• _WHAT IS BEING ASKED_: Identify the lines that contain the string "parts", then copy each of them.

• _EXTRACTED MATERIAL_:
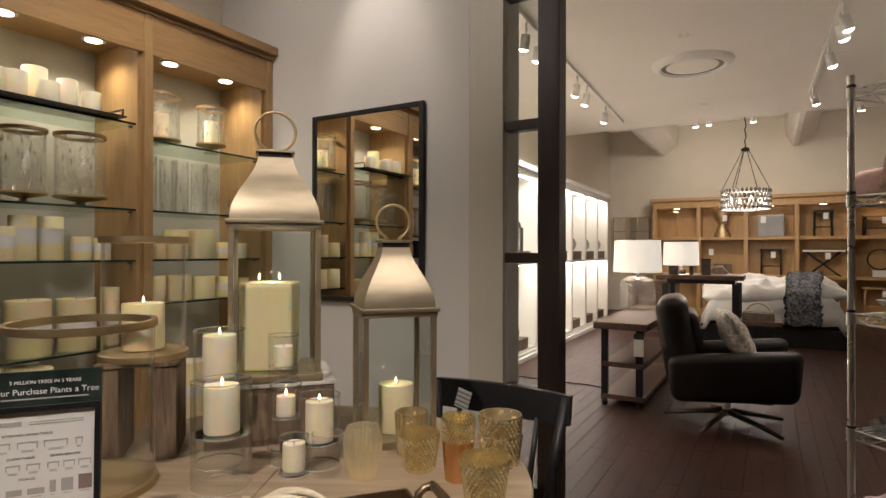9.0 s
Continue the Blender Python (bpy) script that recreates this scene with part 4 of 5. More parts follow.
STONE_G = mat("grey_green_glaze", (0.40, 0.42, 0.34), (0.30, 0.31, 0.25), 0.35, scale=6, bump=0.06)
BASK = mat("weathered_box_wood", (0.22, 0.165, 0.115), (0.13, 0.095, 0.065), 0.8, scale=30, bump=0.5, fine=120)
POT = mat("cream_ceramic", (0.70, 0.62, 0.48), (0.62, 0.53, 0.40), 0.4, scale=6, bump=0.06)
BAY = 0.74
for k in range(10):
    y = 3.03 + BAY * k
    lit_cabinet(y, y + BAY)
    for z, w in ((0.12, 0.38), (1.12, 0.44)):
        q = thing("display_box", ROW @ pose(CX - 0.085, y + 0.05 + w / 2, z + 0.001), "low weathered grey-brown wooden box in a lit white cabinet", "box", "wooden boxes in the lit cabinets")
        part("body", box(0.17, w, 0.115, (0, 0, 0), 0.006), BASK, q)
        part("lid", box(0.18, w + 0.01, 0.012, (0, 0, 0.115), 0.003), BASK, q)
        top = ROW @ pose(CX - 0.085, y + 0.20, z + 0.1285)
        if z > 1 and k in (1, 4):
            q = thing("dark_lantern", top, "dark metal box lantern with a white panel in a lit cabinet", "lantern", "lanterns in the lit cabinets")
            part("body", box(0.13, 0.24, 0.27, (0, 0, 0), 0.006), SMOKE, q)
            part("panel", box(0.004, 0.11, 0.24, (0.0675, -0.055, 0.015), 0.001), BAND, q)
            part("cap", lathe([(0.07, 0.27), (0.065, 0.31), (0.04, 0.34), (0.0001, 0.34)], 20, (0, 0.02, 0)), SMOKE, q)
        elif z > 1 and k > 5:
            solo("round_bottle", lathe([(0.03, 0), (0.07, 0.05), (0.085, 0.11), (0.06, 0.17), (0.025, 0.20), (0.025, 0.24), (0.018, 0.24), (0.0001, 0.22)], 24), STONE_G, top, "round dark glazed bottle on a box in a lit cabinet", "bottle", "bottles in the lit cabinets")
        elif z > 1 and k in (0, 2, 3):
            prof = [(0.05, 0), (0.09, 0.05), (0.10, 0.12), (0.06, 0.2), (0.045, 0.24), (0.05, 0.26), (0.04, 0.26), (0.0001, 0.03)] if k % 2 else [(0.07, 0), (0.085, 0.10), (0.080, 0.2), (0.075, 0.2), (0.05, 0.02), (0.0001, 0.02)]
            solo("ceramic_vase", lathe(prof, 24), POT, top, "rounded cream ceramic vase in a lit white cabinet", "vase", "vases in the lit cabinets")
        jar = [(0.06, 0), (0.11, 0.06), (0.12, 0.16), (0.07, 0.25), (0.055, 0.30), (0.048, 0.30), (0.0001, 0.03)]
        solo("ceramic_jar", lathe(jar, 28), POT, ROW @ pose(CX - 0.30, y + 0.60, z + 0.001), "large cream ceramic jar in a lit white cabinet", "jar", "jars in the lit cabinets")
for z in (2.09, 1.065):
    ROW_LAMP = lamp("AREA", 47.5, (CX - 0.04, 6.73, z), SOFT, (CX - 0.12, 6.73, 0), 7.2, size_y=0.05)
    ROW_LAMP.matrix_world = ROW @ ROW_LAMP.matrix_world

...

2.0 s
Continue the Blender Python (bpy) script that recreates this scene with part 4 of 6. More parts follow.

* * *

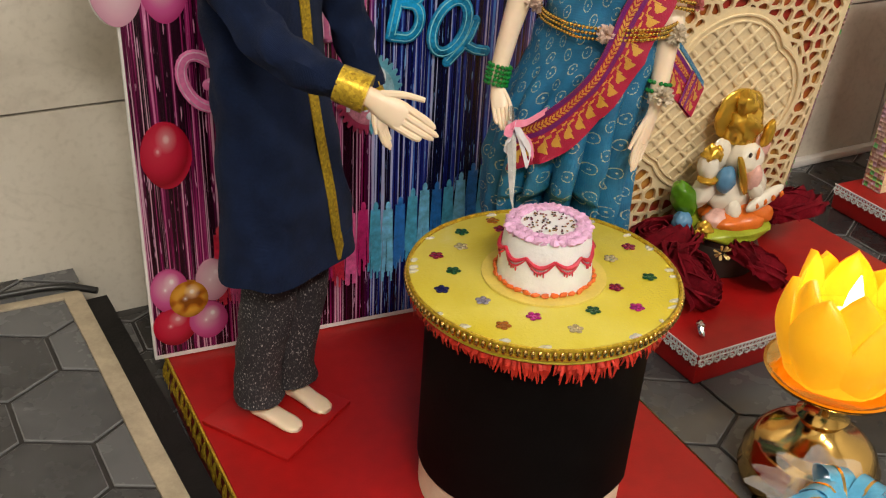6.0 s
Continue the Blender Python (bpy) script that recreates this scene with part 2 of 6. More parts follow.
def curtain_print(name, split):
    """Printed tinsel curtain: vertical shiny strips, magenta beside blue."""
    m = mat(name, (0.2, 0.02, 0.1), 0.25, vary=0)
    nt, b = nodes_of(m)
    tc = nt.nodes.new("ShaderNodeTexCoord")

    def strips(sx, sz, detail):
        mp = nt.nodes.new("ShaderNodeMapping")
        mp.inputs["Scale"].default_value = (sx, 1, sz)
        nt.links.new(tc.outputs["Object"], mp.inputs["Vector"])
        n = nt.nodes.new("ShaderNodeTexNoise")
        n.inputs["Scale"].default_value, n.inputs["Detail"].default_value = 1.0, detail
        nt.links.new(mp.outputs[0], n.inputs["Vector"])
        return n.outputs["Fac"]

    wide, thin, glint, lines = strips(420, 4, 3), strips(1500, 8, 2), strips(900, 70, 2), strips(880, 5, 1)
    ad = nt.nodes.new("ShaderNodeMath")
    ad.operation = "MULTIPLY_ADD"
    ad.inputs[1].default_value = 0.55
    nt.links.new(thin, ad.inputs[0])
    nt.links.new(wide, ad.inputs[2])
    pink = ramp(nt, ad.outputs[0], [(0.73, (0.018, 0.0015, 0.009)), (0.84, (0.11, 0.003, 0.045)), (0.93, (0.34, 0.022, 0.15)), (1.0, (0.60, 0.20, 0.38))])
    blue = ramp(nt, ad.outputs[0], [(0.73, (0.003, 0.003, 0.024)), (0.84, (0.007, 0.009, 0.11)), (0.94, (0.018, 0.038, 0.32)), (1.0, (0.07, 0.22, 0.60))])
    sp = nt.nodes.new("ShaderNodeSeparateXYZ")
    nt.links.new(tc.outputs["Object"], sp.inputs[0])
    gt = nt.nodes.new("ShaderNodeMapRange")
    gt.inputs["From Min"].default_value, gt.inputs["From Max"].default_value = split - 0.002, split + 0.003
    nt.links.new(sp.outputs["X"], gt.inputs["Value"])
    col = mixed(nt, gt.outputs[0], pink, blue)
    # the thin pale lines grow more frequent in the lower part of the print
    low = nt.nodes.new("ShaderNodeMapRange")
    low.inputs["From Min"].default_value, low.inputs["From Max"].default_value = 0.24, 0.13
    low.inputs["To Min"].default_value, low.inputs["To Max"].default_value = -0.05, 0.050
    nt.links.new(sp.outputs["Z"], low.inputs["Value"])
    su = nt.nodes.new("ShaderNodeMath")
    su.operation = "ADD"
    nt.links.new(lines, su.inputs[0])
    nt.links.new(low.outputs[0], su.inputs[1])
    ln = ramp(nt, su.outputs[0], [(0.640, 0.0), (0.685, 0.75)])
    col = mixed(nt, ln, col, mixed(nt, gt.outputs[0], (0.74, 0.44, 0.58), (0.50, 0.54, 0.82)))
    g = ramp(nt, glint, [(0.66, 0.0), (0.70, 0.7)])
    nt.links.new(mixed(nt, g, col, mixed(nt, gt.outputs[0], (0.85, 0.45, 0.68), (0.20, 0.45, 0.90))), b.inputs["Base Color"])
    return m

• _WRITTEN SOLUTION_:
Continue the Blender Python (bpy) script that recreates this scene with part 4 of 5. More parts follow.
Continue the Blender Python (bpy) script that recreates this scene with part 4 of 6. More parts follow.
Continue the Blender Python (bpy) script that recreates this scene with part 2 of 6. More parts follow.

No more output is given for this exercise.